No, I am only interspersing a plastic container where the air+dust enters and then the clean air goes to the turbine. It has no filter, only a long vertical input tube and another lateral to vacuum. Maybe it could be effective for fine dust from sanding, but medium sized sawdust is not sucked.
I anxiously await your silent vacuum!
Please read my response to bongodrummer.
OK, thanks. It is just installed and working. Today I must test it a little more, and then intercalate a contraption as yours to avoid the wood debris go into the turbine chamber. And then, disassemble it to take photos for the instructable. In brief, maybe next week I could publish it.
Randyrandy74 (author)  rimar20001 year ago
That sounds like a great project. I will be doing something similar for my basement shop this winter, several dust collection hoses directed out a basement window with collection and filtration or possibly setup in a separate crawl space to dampen noise.
elic12 months ago
Very nice idea.
I suggest you changing the pipes, so the one which connects to the vacuum cleaner will be in the center and the sander hose to the side hole. This pipe must be in spiral position, so the entrance of dusty air will make a vortex in the water which will suck the dust to the bottom of the bucket.
gmyers211212 months ago
http://hackaday.com/2009/10/13/diy-dyson-vac-hack/
gmyers211212 months ago
so it's a giant dust bong. The problem is that you won't have all of the dust touching the outside of an air bubble as it passes through the water and therefore only a fraction of the dust will actually be collected by the water. Big chunks will get caught because of weight and density, etc but under normal shop vac airflow parameters, you're gonna have a lot of dust making it through and blowing (sucking) out the other side. Of course, if you're pulling it all through a shop vac after that anyway, I guess you could sorta consider this a pre filter to your existing filter. But really, this seems like a lotta trouble to go through to keep from sweeping up the major chunks with a broom and a dust pan.
I have been thinking of making one of these for year, exactly as you did here. One could make a second bucket(stage2) and it could catch more blow by.Consider splitting the input pipe into two make them go to opposite sides of the bucket. If you used a garbage pail you may never have an issue, with blow by or foaming, or splashing.



great instructable!!!
Edgar1 year ago
There's a lot more uses, for cleaning a lot of mess many Workshop machines create!
Voted and Blogged, so now many a Gizmo Makers will know about this:
http://faz-voce-mesmo.blogspot.pt/2013/10/magnetismo-pilhas-wi-fi-tomates-e.html
Great thinking... I use one of these (without water) to collect Carbon fibre sandings... The sandings (short fibres) are mixed with epoxy later as a reinforced filler/glue.
The trick for using dry is to reverse the input output so that the inlet to the pail is the angled one and starts a vortex around the outside of the pail. The outlet connected to the vac is the center one but shorter and covered with a coarse filter screen..
Well done.. love the water for drywall, that stuff is horrible.
imboox21 year ago
Just a thought...what about a dry second stage to keep the vac dry.

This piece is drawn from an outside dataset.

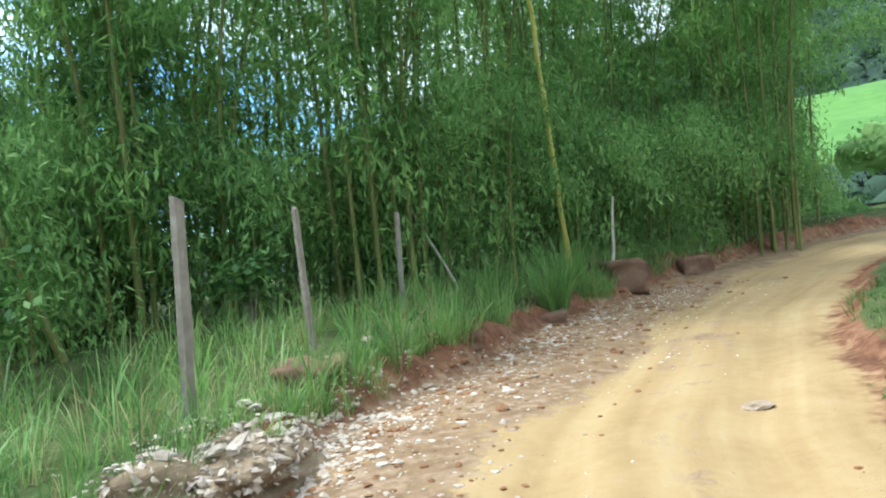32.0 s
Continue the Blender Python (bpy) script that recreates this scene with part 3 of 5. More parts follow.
def crowns(name, centres, size, tallness, per, card, rng, mat, label, category, sub=2, fray=0.11):
    """Trees seen from afar: an uneven rounded crown each, ragged with leaf sprays, and a tone of its own."""
    bm = bmesh.new()
    bmesh.ops.create_icosphere(bm, subdivisions=sub, radius=1.0)
    base = np.array([v.co[:] for v in bm.verts])
    tri = np.array([[v.index for v in f.verts] for f in bm.faces if f.calc_center_median().z > -0.45])
    bm.free()
    m = len(centres)
    tone = np.clip(rng.normal(0.47, 0.12, m) + 0.16 * wave(centres[:, 0] * 0.045, centres[:, 1] * 0.045 + centres[:, 2] * 0.06, 81), 0.02, 1.0)
    ph = rng.uniform(0, 6.28, (m, 1, 3))

    def lobes(w):
        return 0.82 + 0.3 * np.sin(w[..., 0] * 4.1 + ph[..., 0]) * np.sin(w[..., 1] * 4.3 + ph[..., 1]) + 0.14 * np.sin(w[..., 2] * 6.1 + w[..., 0] * 5 + ph[..., 2])

    wide = np.stack([rng.uniform(0.85, 1.15, m), rng.uniform(0.85, 1.15, m), tallness], -1)[:, None]
    w = np.repeat(base[None], m, 0)
    r = (lobes(w) + rng.normal(0, 0.09, w.shape[:2])) * size[:, None] * 0.92
    v1 = centres[:, None] + w * r[..., None] * wide
    f1 = (tri[None] + (np.arange(m) * len(base))[:, None, None]).reshape(-1, 3)
    w = rng.normal(0, 1, (m, per, 3))
    w[..., 2] = np.abs(w[..., 2]) * 0.9 - 0.2
    w /= np.linalg.norm(w, axis=2, keepdims=True)
    r = (lobes(w) + rng.normal(0.04, fray, w.shape[:2])) * size[:, None]
    p = centres[:, None] + w * r[..., None] * wide
    nm = w + rng.normal(0, 0.5, w.shape)
    a = np.cross(nm, rng.normal(0, 1, w.shape))
    a /= np.linalg.norm(a, axis=2, keepdims=True) + 1e-9
    c = np.cross(nm, a)
    c /= np.linalg.norm(c, axis=2, keepdims=True) + 1e-9
    h = (card * size[:, None] * rng.uniform(0.5, 1.5, w.shape[:2]))[..., None]
    v2 = np.stack([p - a * h, p - c * h * 0.6, p + a * h, p + c * h * 0.6], 2).reshape(-1, 3)
    o = (np.arange(m * per) * 4)[:, None] + m * len(base)
    t2 = np.repeat(np.clip(tone[:, None] + rng.normal(0.03, 0.24, (m, per)), 0, 1).reshape(-1), 4)
    ob = new(name, mesh_np(name, np.concatenate([v1.reshape(-1, 3), v2]), [f1, o + np.array([[0, 1, 2, 3]])], [mat], None, True))
    ob.data.attributes.new("tone", "FLOAT", "POINT").data.foreach_set("value", np.concatenate([np.repeat(tone, len(base)), t2]).astype(np.float32))
    return tagged(ob, label, category, kind="stuff")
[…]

A small cyclonic stage. I very much like this Instructable.

I used to have a Rainbow vac for decades, when the motor died I never replaced it. Too costly at the time since parts were hard to find.
foglemam1 year ago
Wondering if you considered a Thein type baffle instead of the water?
http://www.jpthien.com/cy.htm They work great with fine dust from a drum sander and add very little resistance to airflow.
ofeargall1 year ago
I'm not trying to plug my own Instructable here but I think I have something that may apply. I used a similar concept to make an oil bath air filter for my motorcycle

In step 2 I used scotch-brite as a primary filter. I wonder if you used a similar concept with a floor-sander disk attached to the center pipe to act as a baffle to keep the water from splashing into the intake tube of the vacuum. Again, not trying to highjack. This is a brilliant Instructable that has lots and lots of uses. Great work.
Series land rovers have used oil bath air filters from the late 1940s through to the 70s. Work well in dusty conditions, but have to be changed at the recommended point. Overworking them means the oil is too thick and not doing its job right.

Same would go here when the water is over-choked with dust.
Randyrandy74 (author)  ofeargall1 year ago
That's an interesting idea, I actually have some old floor sanding disks laying around somewhere, will have to test it out and post the results. Thanks!
Great Explanation and setup on your Instructable. I've used a similar homemade setup and it does work-but mine did not look as good as yours. Kudos on your well thought-out explanations and design. They can also be adapted to use with a Cut Off Saws to collect the sawdust.

...Happy Sanding...
MarkML1 year ago
Excellent Instructable, and great feedback from others. Very timely too. I'm about to begin a big drywall project. Thanks!